***** PROVIDED MATERIAL

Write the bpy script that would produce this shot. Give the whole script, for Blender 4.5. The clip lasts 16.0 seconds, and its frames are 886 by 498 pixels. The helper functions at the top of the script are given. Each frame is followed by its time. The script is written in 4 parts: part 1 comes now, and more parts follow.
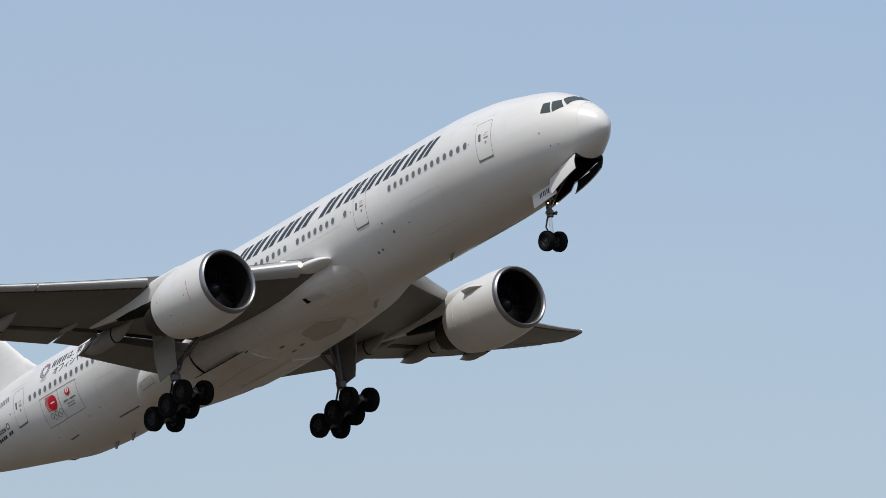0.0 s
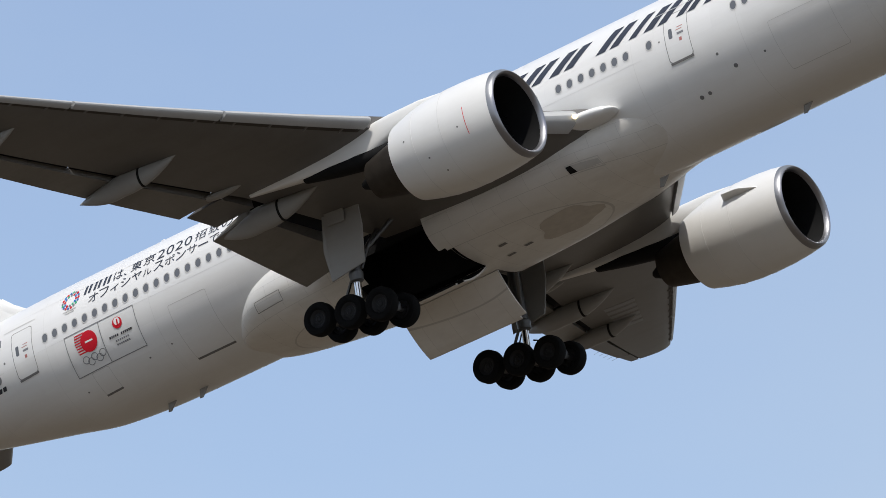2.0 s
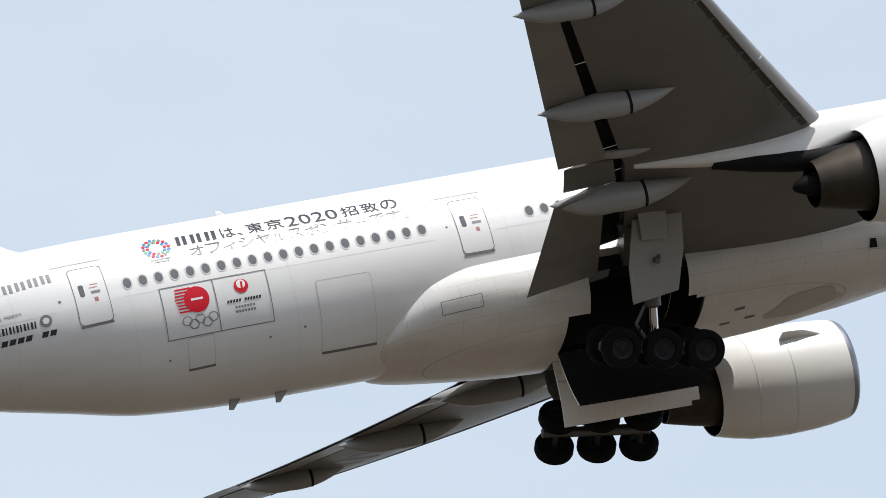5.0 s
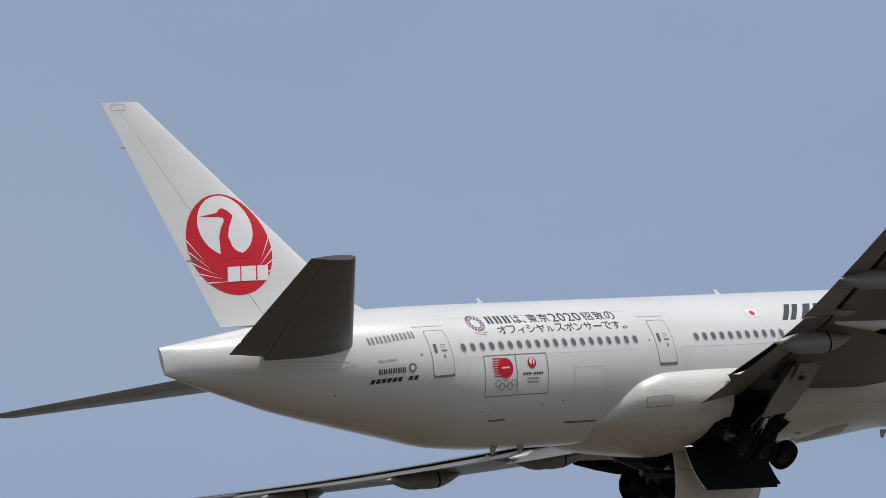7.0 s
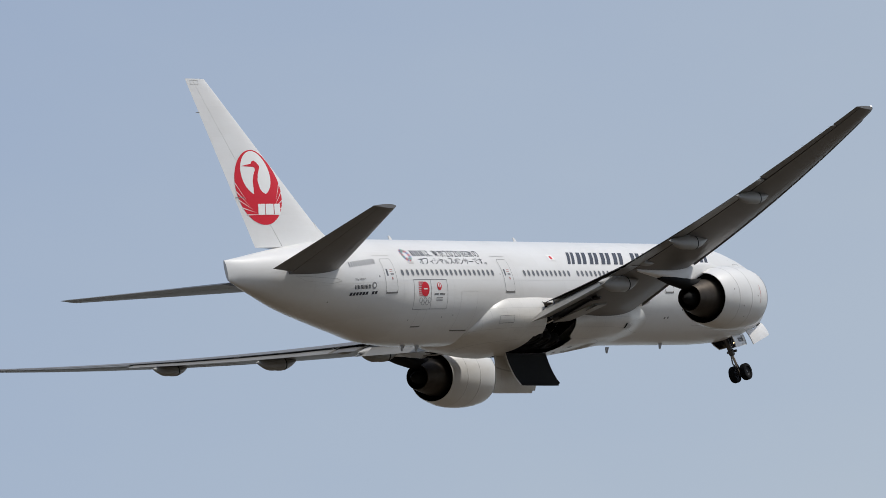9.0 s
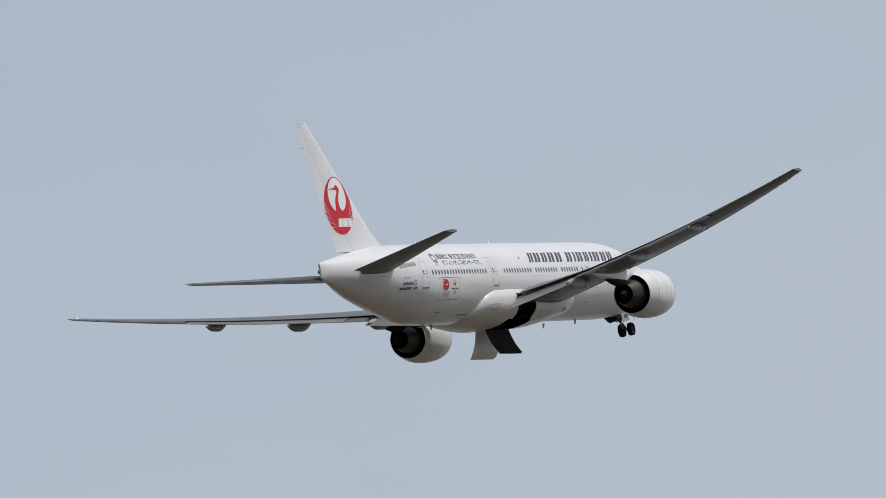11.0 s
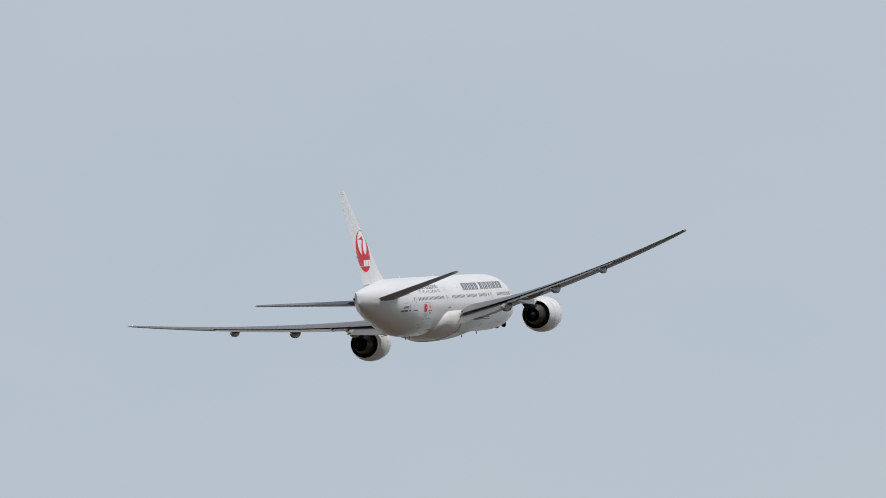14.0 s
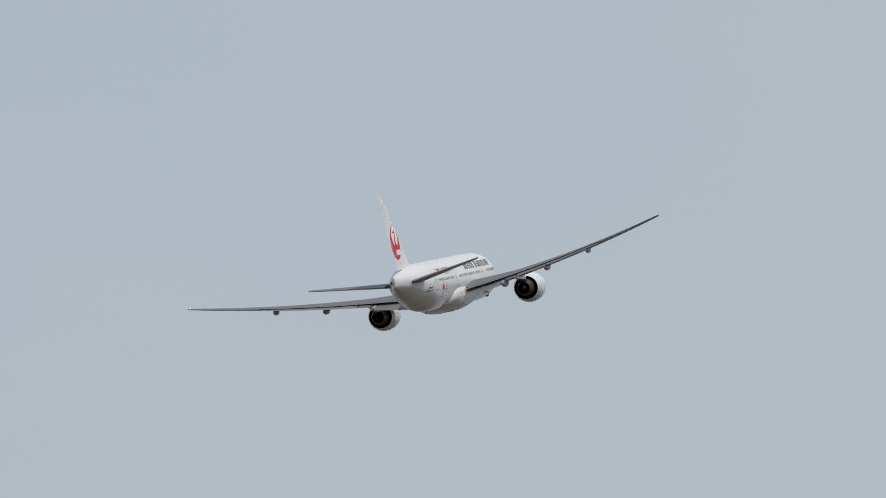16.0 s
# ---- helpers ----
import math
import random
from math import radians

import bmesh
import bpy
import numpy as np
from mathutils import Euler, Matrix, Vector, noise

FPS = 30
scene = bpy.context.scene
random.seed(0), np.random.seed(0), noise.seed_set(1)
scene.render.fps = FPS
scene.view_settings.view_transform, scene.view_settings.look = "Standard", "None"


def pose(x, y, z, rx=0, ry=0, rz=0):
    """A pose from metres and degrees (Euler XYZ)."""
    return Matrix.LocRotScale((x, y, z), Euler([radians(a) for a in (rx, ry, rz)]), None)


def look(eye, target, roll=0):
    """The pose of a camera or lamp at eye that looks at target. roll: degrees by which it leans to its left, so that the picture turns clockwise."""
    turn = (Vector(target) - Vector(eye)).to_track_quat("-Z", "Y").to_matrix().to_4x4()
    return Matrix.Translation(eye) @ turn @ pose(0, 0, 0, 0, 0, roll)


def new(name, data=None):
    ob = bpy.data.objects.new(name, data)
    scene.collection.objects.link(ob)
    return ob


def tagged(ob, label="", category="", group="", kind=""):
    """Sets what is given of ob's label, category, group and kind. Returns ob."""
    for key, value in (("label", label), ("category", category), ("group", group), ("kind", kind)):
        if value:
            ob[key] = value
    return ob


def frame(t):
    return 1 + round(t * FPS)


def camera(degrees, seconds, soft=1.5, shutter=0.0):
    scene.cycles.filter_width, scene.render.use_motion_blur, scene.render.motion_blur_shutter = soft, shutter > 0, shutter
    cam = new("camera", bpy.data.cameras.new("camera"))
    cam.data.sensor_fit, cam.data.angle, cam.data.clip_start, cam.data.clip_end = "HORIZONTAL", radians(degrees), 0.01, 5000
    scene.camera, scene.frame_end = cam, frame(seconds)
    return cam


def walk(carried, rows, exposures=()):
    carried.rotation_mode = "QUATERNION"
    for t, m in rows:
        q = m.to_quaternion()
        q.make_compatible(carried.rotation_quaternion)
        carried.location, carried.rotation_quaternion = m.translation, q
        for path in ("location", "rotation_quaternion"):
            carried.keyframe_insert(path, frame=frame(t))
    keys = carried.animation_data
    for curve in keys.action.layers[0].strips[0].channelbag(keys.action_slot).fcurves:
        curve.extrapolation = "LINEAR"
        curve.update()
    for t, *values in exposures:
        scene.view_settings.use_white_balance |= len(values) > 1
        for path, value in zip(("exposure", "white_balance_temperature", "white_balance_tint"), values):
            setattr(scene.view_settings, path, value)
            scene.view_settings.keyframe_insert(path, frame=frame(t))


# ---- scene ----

**********

▸ **TASK STATEMENT**:
Without the pictures, copy the material exactly as given.

▸ **OUTPUT BELOW**:
Write the bpy script that would produce this shot. Give the whole script, for Blender 4.5. The clip lasts 16.0 seconds, and its frames are 886 by 498 pixels. The helper functions at the top of the script are given. Each frame is followed by its time. The script is written in 4 parts: part 1 comes now, and more parts follow.
0.0 s
2.0 s
5.0 s
7.0 s
9.0 s
11.0 s
14.0 s
16.0 s
# ---- helpers ----
import math
import random
from math import radians

import bmesh
import bpy
import numpy as np
from mathutils import Euler, Matrix, Vector, noise

FPS = 30
scene = bpy.context.scene
random.seed(0), np.random.seed(0), noise.seed_set(1)
scene.render.fps = FPS
scene.view_settings.view_transform, scene.view_settings.look = "Standard", "None"


def pose(x, y, z, rx=0, ry=0, rz=0):
    """A pose from metres and degrees (Euler XYZ)."""
    return Matrix.LocRotScale((x, y, z), Euler([radians(a) for a in (rx, ry, rz)]), None)


def look(eye, target, roll=0):
    """The pose of a camera or lamp at eye that looks at target. roll: degrees by which it leans to its left, so that the picture turns clockwise."""
    turn = (Vector(target) - Vector(eye)).to_track_quat("-Z", "Y").to_matrix().to_4x4()
    return Matrix.Translation(eye) @ turn @ pose(0, 0, 0, 0, 0, roll)


def new(name, data=None):
    ob = bpy.data.objects.new(name, data)
    scene.collection.objects.link(ob)
    return ob


def tagged(ob, label="", category="", group="", kind=""):
    """Sets what is given of ob's label, category, group and kind. Returns ob."""
    for key, value in (("label", label), ("category", category), ("group", group), ("kind", kind)):
        if value:
            ob[key] = value
    return ob


def frame(t):
    return 1 + round(t * FPS)


def camera(degrees, seconds, soft=1.5, shutter=0.0):
    scene.cycles.filter_width, scene.render.use_motion_blur, scene.render.motion_blur_shutter = soft, shutter > 0, shutter
    cam = new("camera", bpy.data.cameras.new("camera"))
    cam.data.sensor_fit, cam.data.angle, cam.data.clip_start, cam.data.clip_end = "HORIZONTAL", radians(degrees), 0.01, 5000
    scene.camera, scene.frame_end = cam, frame(seconds)
    return cam


def walk(carried, rows, exposures=()):
    carried.rotation_mode = "QUATERNION"
    for t, m in rows:
        q = m.to_quaternion()
        q.make_compatible(carried.rotation_quaternion)
        carried.location, carried.rotation_quaternion = m.translation, q
        for path in ("location", "rotation_quaternion"):
            carried.keyframe_insert(path, frame=frame(t))
    keys = carried.animation_data
    for curve in keys.action.layers[0].strips[0].channelbag(keys.action_slot).fcurves:
        curve.extrapolation = "LINEAR"
        curve.update()
    for t, *values in exposures:
        scene.view_settings.use_white_balance |= len(values) > 1
        for path, value in zip(("exposure", "white_balance_temperature", "white_balance_tint"), values):
            setattr(scene.view_settings, path, value)
            scene.view_settings.keyframe_insert(path, frame=frame(t))


# ---- scene ----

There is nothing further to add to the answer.